One of the use cases for OCA discussed by execs is endpoint virtualization using a combination of IP from Symantec’s AppStreams and Vontu. The technology is tangential to storage, but will be Symantec’s way of addressing what it calls the consumerization of IT–i.e. the use of mobile devices for work and personal computing. According to Enrique Salem, AppStreams’ application streaming software would make an application and its data temporarily available on a mobile device. To keep corporate data from floating around on personal devices, Vontu’s data loss prevention software would track data created on the mobile device and clean up the data once the AppStreams session is over. Vontu’s software could also prevent users from forwarding sensitive corporate material elsewhere. OCA underpins all of this, and Salem said Symantec is rolling out the pieces today. It remains unclear if Symantec will prepackage this as a storage security application for mobile devices, but Salem said it can be put together today for users want it through Symantec’s professional services.
Users around the show say it’s a nice idea, but there are improvements they’d like to see to Symantec’s existing frameworks first. Users of Symantec’s OpenStorage API integration with Data Domain say there’s room for improvement there–with the current version, users must manually select a replicated copy of data from a secondary site in the event of an outage.

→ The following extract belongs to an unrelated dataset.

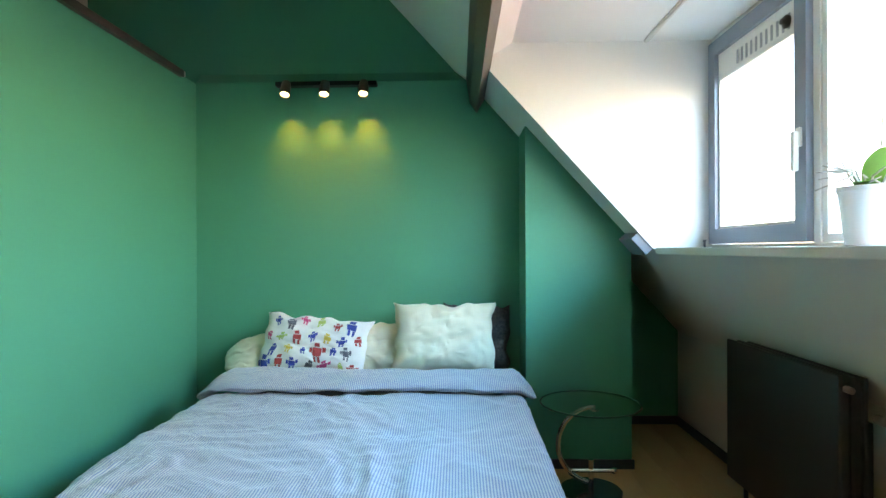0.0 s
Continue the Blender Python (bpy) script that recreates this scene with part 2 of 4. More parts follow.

Elsewhere, a storage director for a financial company said he’d like to see summary reports from Symantec’s management products that put data into business terms like RTO and RPO (Symantec CEO John Thompson said Symantec would prefer to hook OCA into third party reporting tools like Crystal Reports, because “one organization’s great report is another organization’s pain in the butt.”). This user also said he’d like to see more product-level integration. “Anything with catalog integration is high on our wish list,” he said.